LITTLE BLACK BOOK OF STORIES
By A.S. Byatt
Knopf. 240 pp. $21
Well, how much would you like to have to sit down and write a review of a book written by the Booker Prize-winning author of "Possession," one of the finest, wildest books in the English language? Especially when the short stories here might be the slightest bit uneven (and even though at least two of them have been published in the New Yorker and an earlier English critic has said they're "worth crossing a desert to read")? I'm just going to fall back on my college education and remind the reader that not too long ago, in literary time, Wordsworth and Coleridge made a pact to see if one of them could "make strange things familiar," the other one make "familiar things strange." Byatt, with brilliance that borders upon the headstrong and maybe even the self-indulgent, has settled upon the latter course. Our world, filled as it is with pilled cardigan sweaters that creep up in the back, with jam tarts that have been in the bakery way too long, with journalistic platitudes and creative writing classes taken with uncreative morons who can't begin to write, etc., etc., is actually a fabulous mystical inexplicable matrix of wonders -- if only we could open our dull and rheumy eyes wide enough to see them. Thus, these five stories.

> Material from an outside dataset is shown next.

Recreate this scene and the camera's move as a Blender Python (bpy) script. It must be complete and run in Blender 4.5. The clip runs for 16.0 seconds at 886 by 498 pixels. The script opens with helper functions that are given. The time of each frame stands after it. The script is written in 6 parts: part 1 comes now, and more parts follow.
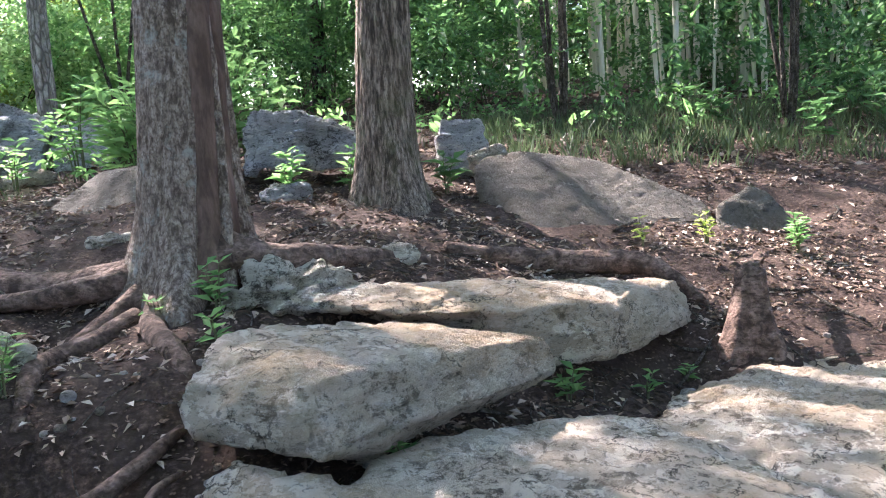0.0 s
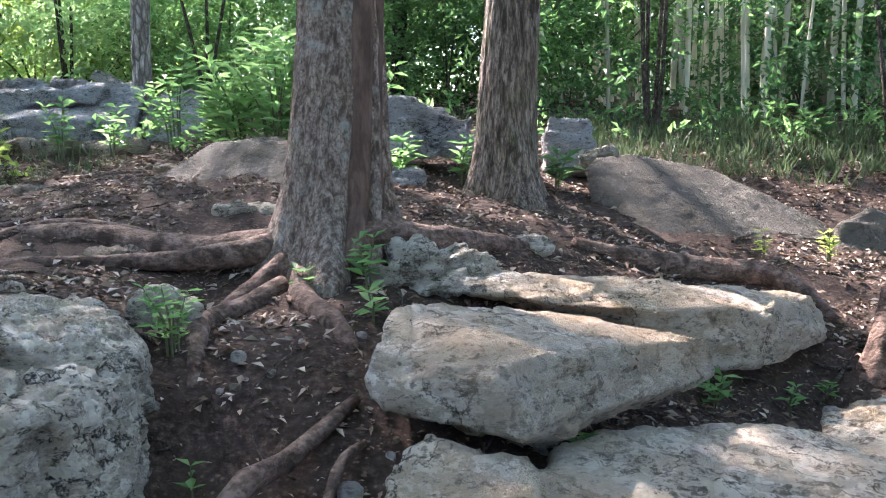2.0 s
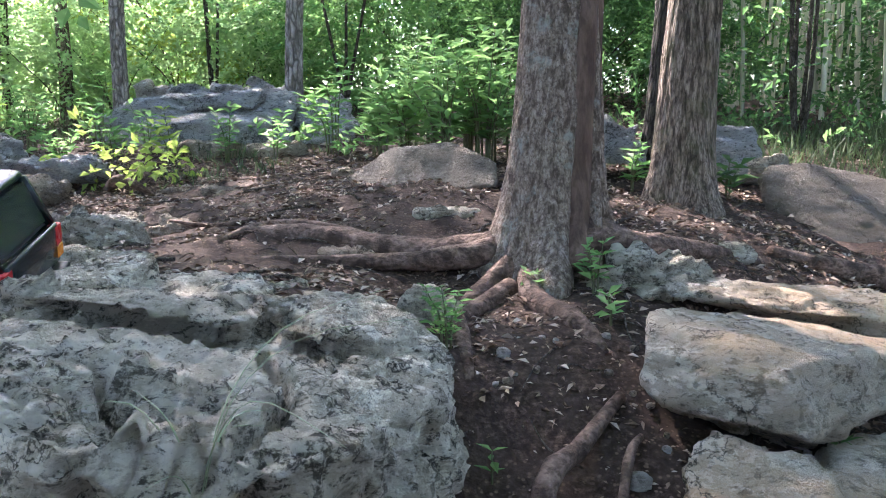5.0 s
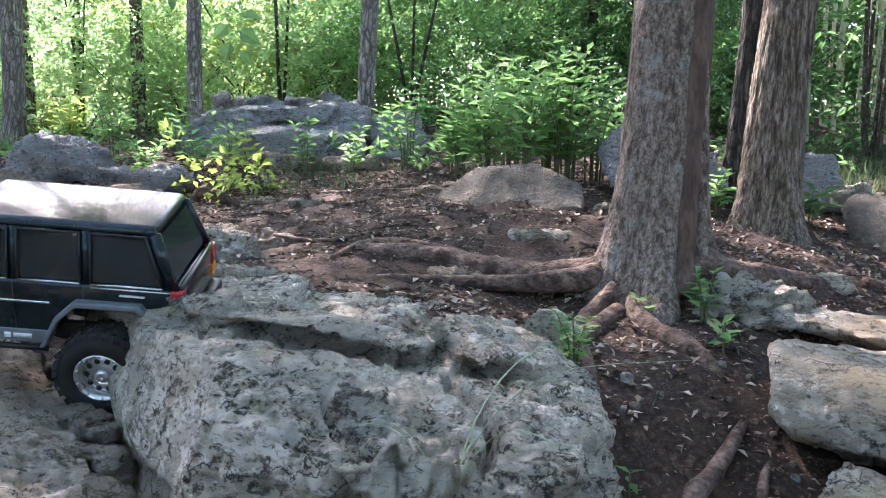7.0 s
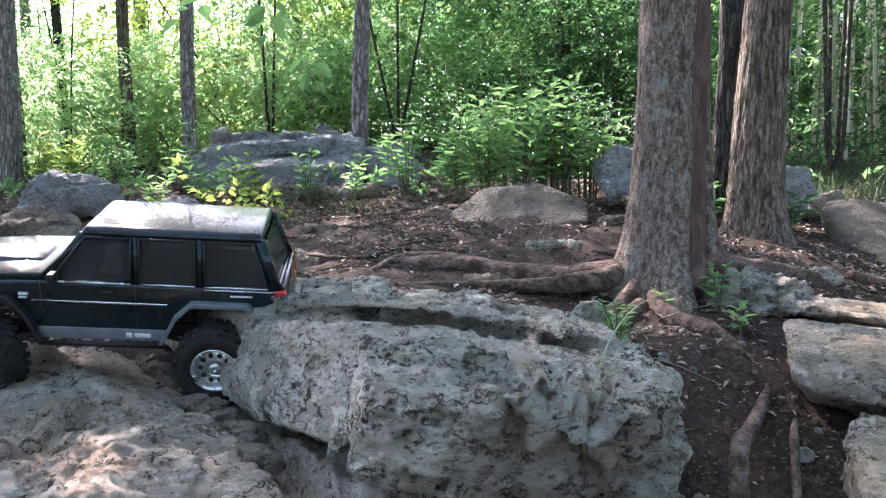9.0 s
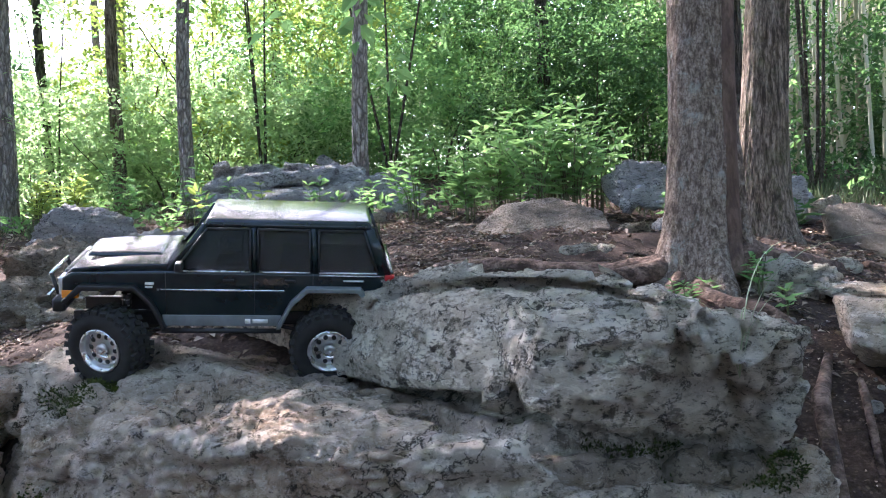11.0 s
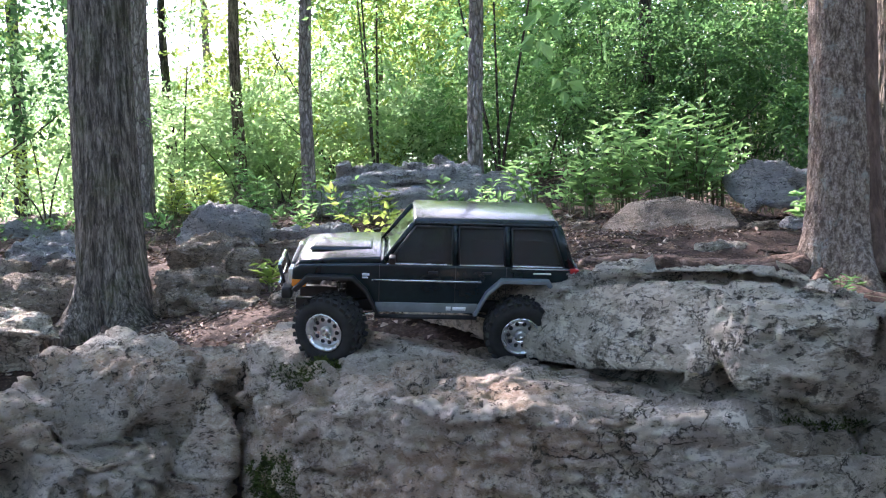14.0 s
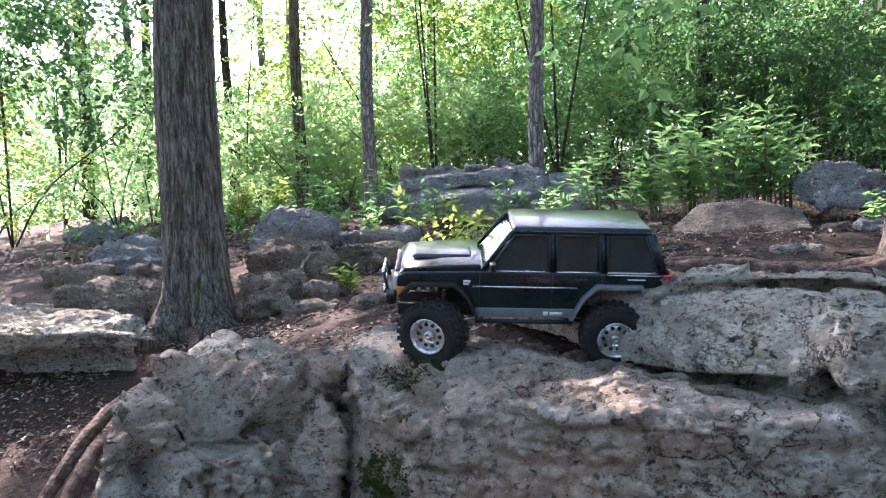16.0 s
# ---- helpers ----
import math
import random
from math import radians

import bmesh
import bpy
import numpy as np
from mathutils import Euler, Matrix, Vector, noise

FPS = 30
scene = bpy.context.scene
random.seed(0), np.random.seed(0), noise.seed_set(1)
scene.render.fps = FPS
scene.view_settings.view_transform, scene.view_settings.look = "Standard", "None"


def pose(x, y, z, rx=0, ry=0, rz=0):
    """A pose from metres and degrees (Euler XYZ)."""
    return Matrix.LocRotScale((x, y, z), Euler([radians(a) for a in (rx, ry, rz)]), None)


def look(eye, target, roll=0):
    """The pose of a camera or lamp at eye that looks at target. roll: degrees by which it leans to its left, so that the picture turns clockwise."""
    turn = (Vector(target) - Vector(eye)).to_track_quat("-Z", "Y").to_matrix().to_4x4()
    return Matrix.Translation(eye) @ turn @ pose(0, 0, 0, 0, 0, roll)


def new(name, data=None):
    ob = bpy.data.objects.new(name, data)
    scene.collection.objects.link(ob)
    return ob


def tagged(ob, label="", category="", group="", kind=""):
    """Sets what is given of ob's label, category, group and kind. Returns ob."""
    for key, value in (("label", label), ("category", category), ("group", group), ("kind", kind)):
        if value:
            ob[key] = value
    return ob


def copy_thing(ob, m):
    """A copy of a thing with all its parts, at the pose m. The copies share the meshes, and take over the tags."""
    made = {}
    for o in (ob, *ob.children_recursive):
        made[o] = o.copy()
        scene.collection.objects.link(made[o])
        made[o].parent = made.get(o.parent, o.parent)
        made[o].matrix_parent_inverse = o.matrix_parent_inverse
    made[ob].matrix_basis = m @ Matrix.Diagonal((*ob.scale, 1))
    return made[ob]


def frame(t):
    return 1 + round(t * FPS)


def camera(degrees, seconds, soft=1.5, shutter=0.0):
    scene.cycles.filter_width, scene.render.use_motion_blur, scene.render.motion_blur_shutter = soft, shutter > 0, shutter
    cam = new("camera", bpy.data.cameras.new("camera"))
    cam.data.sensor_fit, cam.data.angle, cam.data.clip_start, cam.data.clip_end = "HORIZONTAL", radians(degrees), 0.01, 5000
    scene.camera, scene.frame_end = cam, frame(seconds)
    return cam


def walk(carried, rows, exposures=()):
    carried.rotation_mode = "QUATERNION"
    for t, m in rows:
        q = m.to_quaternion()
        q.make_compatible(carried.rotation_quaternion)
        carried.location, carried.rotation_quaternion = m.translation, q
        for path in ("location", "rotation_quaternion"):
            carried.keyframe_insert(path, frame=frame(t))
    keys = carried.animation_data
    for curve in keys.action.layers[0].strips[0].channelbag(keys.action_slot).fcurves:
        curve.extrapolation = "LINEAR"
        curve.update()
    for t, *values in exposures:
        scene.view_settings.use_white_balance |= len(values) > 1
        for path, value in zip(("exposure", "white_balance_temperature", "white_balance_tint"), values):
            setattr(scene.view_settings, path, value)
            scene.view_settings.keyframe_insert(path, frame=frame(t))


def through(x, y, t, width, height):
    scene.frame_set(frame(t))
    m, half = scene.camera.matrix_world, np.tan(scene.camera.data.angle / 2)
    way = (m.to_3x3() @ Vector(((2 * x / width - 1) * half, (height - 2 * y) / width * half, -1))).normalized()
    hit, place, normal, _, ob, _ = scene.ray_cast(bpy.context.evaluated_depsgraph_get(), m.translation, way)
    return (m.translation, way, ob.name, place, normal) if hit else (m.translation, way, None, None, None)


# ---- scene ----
cam = camera(56.0, 16.0, soft=1.1)
PATH = [
    (0, (0.009, 0.023, 0.762), (-0.003, 2.005, 0.495), -5.0),
    (0.5, (-0.139, 0.03, 0.74), (-0.163, 2.012, 0.472), -4.5),
    (1, (-0.197, 0.037, 0.737), (-0.247, 2.02, 0.488), -3.2),
    (1.5, (-0.23, 0.048, 0.734), (-0.297, 2.032, 0.487), -2.0),
    (2, (-0.28, 0.04, 0.735), (-0.363, 2.021, 0.479), -0.6),
    (2.5, (-0.343, 0.028, 0.734), (-0.452, 2.009, 0.48), -0.8),
    (3, (-0.421, 0.014, 0.724), (-0.56, 1.993, 0.47), 0.2),
    (3.5, (-0.467, -0.001, 0.731), (-0.625, 1.977, 0.479), 0.2),
    (4, (-0.501, -0.02, 0.729), (-0.683, 1.955, 0.465), -0.1),
    (4.5, (-0.558, -0.058, 0.744), (-0.784, 1.912, 0.486), -0.4),
    (5, (-0.622, -0.106, 0.765), (-0.896, 1.858, 0.509), -0.2),
    (5.2, (-0.653, -0.137, 0.771), (-0.956, 1.823, 0.509), 0.2),
    (7.3, (-0.819, -0.266, 0.815), (-1.183, 1.686, 0.578), 1.3),
    (7.5, (-0.798, -0.309, 0.807), (-1.18, 1.639, 0.568), 1.3),
    (8, (-0.763, -0.381, 0.8), (-1.159, 1.565, 0.565), 1.6),
    (8.2, (-0.796, -0.403, 0.8), (-1.175, 1.548, 0.573), 1.2),
    (10.3, (-1.237, -0.634, 0.661), (-1.374, 1.36, 0.613), -2.0),
    (10.5, (-1.255, -0.647, 0.653), (-1.395, 1.347, 0.608), -2.0),
    (11, (-1.296, -0.678, 0.647), (-1.449, 1.315, 0.593), -2.5),
    (11.5, (-1.354, -0.72, 0.624), (-1.554, 1.268, 0.543), -2.2),
    (12, (-1.422, -0.784, 0.636), (-1.678, 1.198, 0.569), -1.8),
    (12.5, (-1.454, -0.827, 0.638), (-1.722, 1.154, 0.576), -1.2),
    (13, (-1.48, -0.854, 0.648), (-1.766, 1.124, 0.589), -1.5),
    (13.5, (-1.516, -0.89, 0.656), (-1.825, 1.085, 0.598), -2.1),
    (14, (-1.537, -0.926, 0.665), (-1.869, 1.045, 0.608), -2.3),
    (14.5, (-1.551, -0.958, 0.678), (-1.897, 1.011, 0.631), -2.3),
    (15, (-1.566, -0.974, 0.685), (-1.926, 0.992, 0.638), -2.7),
    (15.5, (-1.585, -0.995, 0.699), (-1.981, 0.965, 0.656), -2.9),
    (16, (-1.66, -1.044, 0.701), (-2.092, 0.908, 0.642), -2.7),
]
walk(cam, [(t, look(eye, target, roll)) for t, eye, target, roll in PATH], [(0.0, 3.05, 5850, 26), (5.0, 3.05, 5850, 27), (8.0, 2.95, 5800, 28), (16.0, 2.8, 5800, 31)])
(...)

"The Thing in the Forest" opens in England's dark days of World War II, when two perfectly ordinary little girls -- except that they carry the fairy tale names of Penny and Primrose -- are part of an evacuation of children from the standard horrors of the London Blitz. They are billeted at a great country house and promptly sent out to play. But Penny and Primrose don't stay on the country-estate lawn; they sneak out into the great green English forest that has been such a staple of literary myth. Something bad happens. First they smell "putrefaction, the smell of maggoty things at the bottom of untended dustbins, the smell of blocked drains, and unwashed trousers, mixed with the smell of bad eggs." Then they see something with "blind, opaque white eyes, fringed with fleshy lashes and brows like the feelers of sea-anemones. Its face was close to the ground, and moved towards the children between its forearms which were squat, thick, powerful and akimbo, like a cross between a monstrous washerwoman and a primeval dragon." Its description goes on for another page, but you get the idea. One human life is lost, but Penny and Primrose go on to live bravely ordinary lives even after seeing this monstrous apparition, which, the author stresses, is all too real.
In "Body Art," a conventional physician in an ordinary British hospital, in the company of a charming woman whom he would ordinarily end up with, is charged with the task of cataloguing a collection of medical curiosities including "shelves of artificial nipples, lead and silver, rubber and bakelite. . . . Shelves of foetuses, monkeys, armadillos, rats, sows, boys, girls and an elephant. Monsters also, humans and creatures born with no head or two heads." The charming woman hires an assistant, who starts up an affair with the doctor, camps out with the monstrosities, steals many of them, and then fashions an art object for a gallery, a depiction of the goddess Kali: "Her earrings were preserved foetuses, decked with beads . . . her crochet hooks were the tools of the nineteenth century obstetricians, midwives and abortionists" -- again, all loot from the hospital collection. The doctor freaks, but this wacky woman is already pregnant with his child. Thus, the grotesque and the stolid commingle.
I know this collection is good and good for me, a sampler, if you will, of what fine writing should be. But -- how dare I say this? -- a little fine writing can go a long way. "A Stone Woman" at first appears to examine how grief can turn us emotionally to stone. Ines, loving daughter, loses her beloved mother. Ines puts away her mother's finery, "creamy silks and floating lawns, velvet and muslin, lavender crêpe de Chine, beads of pearl and garnet," but soon finds that she -- after more suffering -- is turning into a very different kind of art object on her own. No pearls or garnets -- she's turning to stone and minerals, like "labradorite and fantomqvartz." She meets a stonecutter who takes her for the summer to Iceland where "the daylight was sempiternal, there was no nightfall, only endless shifts in the colour of the sky, trout-dappled, mackerel-shot, turquoise, sapphire, peridot," and you want to say, okay, I get it! We don't make enough use of the language! Our minds are largely dead! Thank you for sharing! You've made your point.
"Raw Material" makes mean-spirited fun of untalented writers while pulling the same linguistic stunts on topics like stove blacking and doing laundry in the old days, complete with an abstruse mention of Reckitt's Blue, which I had previously thought was, to paraphrase Eliot, "a madly American word."
You can't really complain about this book. Buy it for your mother, father, lover. They won't be able to complain about it, either. They won't have the nerve.